Ce qui a été récemment fait, en particulier par des études menées par le Conseil interprofessionnel du vin de Champagne (CIVC). Tout est question d’échanges gazeux entre l’intérieur et l’extérieur de la bouteille, et donc de ce que l’interface bouchon de liège ou capsule laisse passer.
Pendant environ quatre ans, peu ou pas de différence. Les levures consomment d’abord l’oxygène présent dans la bouteille et dégagent le gaz carbonique, nécessaire à la formation des bulles, composée uniquement de 15 % de matière solide le reste étant de l’air. Le bouchon de liège va lui aussi larguer de l’oxygène qui sera rapidement consommé. Mais, au-delà de cinquante jours, les entrées deviennent minimes, et le resteront pendant des années, bien plus qu’avec les capsules métalliques qui, sur un temps long, perdront de leur étanchéité.
L’explication ? Les polyphénols et tanins, des composés naturels du liège, vont consommer l’oxygène entrant avant qu’il ne migre dans la bouteille. Sur un temps de vieillissement long, que requièrent les cuvées prestige, la différence est notoire et le sera aussi sur l’effervescence, car, si le liège est plus étanche vis-à-vis de l’oxygène, il laisse passer un petit peu plus de CO2 que la capsule, rendant la bulle plus fine.

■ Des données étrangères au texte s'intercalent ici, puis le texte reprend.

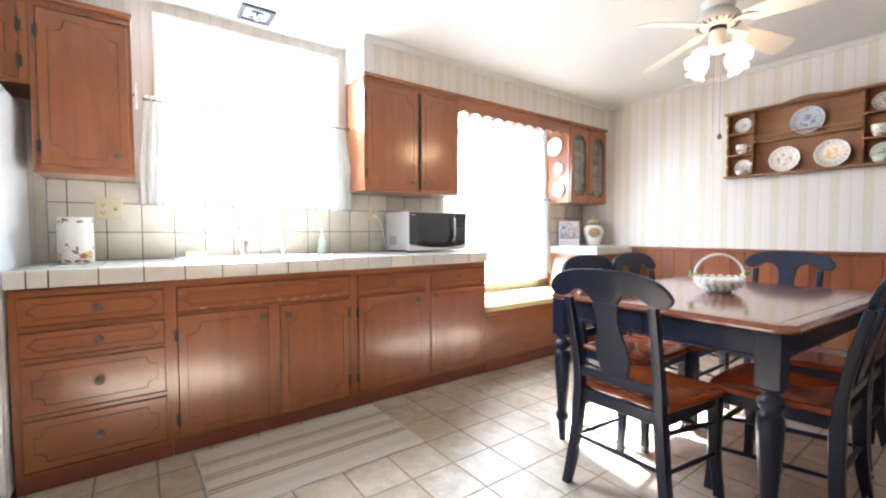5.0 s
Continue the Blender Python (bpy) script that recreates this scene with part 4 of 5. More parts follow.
for x, nm in ((RX0 + 0.006, "side"), (RX1 - 0.006, "side"), (-1.430, "divider"), (-0.780, "divider")):
    scallop(x, RZ1 - 0.004, RZ0 + 0.004, nm)
part("bottom_board", box(bmesh.new(), RX0 - 0.016, RX1 + 0.016, YN - RD - 0.012, YN - 0.003, RZ0 - 0.012, RZ0 + 0.004, 0.004), RACKW, rk, **W)
part("top_board", box(bmesh.new(), RX0 - 0.016, RX1 + 0.016, YN - RD - 0.012, YN - 0.003, RZ1 - 0.004, RZ1 + 0.012, 0.004), RACKW, rk, **W)
cr = smoothline([(-1.42, RZ1 + 0.012), (-1.36, RZ1 + 0.022), (-1.31, RZ1 + 0.016), (-1.24, RZ1 + 0.040), (-1.10, RZ1 + 0.058), (-0.96, RZ1 + 0.040), (-0.89, RZ1 + 0.016), (-0.84, RZ1 + 0.022), (-0.78, RZ1 + 0.012)], 6)
part("crest", slab(bmesh.new(), cr, lambda u, v, w: (u, YN - 0.004 - w, v), 0.016), RACKW, rk, **W)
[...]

« Même si elle est très lente, cette entrée d’oxygène modifie quand même significativement le profil du vin, explique Frédéric Panaiotis, chef de cave de Ruinart. Le fait de la retarder permet d’obtenir plus d’arômes toastés, grillés et de fruits secs, de les garder plus longtemps, de les sublimer tout en préservant les notes plus fraîches. » C’est donc cette valeur ajoutée que défendent aujourd’hui certaines maisons de champagne, d’autant plus que, pour ces cuvées mises sous liège, le dégorgement doit impérativement se faire à la main, ajoutant une plus-value artisanale à l’élaboration du vin.
Il a tout bon ou presque
Chez Bollinger, rien de nouveau. Depuis 1829, on tire sous liège et on n’a jamais cessé de le faire, du moins pour les cuvées millésimées. « Les gens disaient : chez Bollinger, ils sont traditionnels, ancrés dans le passé, raconte Denis Brunner, chef de cave de la maison. Mais on voit aujourd’hui que, parfois, à force de ne rien changer et de rester traditionnel, on en redevient moderne. Dans les années 60, à l’époque où sont nées les capsules métalliques, Bollinger concluait déjà, grâce à des échantillons tests, qu’après cinq ans les vins sous liège avaient plus de fraîcheur, de complexité. Mais sans aucun système de mesure pour l’affirmer. Et c’est là que la philosophie de madame Bollinger est vraiment ancrée dans l’ADN de la maison, car elle a dit : “si c’est bon pour le vin, on le garde !” Elle l’a décidé alors que ça prenait plus de temps et plus d’argent de le maintenir. »
Le liège, un matériau qui a tout bon ou presque… Chez Bollinger, malgré les garanties des fournisseurs et de très faibles risques, on a mis en place des inspections sensorielles pour toutes les bouteilles, car certains problèmes persistent, surtout dus à la partie agglomérée du bouchon dans laquelle a pu s’infiltrer la mauvaise molécule, se répandant plus aisément lors d’un long vieillissement.
Mais la tendance est forte et le tirage sous liège, de plus en plus souvent rétabli et adopté en Champagne pour les grandes cuvées. Quant aux vins tranquilles, la grande majorité, plus de 90 % en France, ils sont bouchés liège, et selon une étude de l’Apcor, 91 % des vins mondiaux sélectionnés par le magazine Wine Spectator en 2021 l’étaient aussi. Le liège portugais a encore de beaux jours devant lui.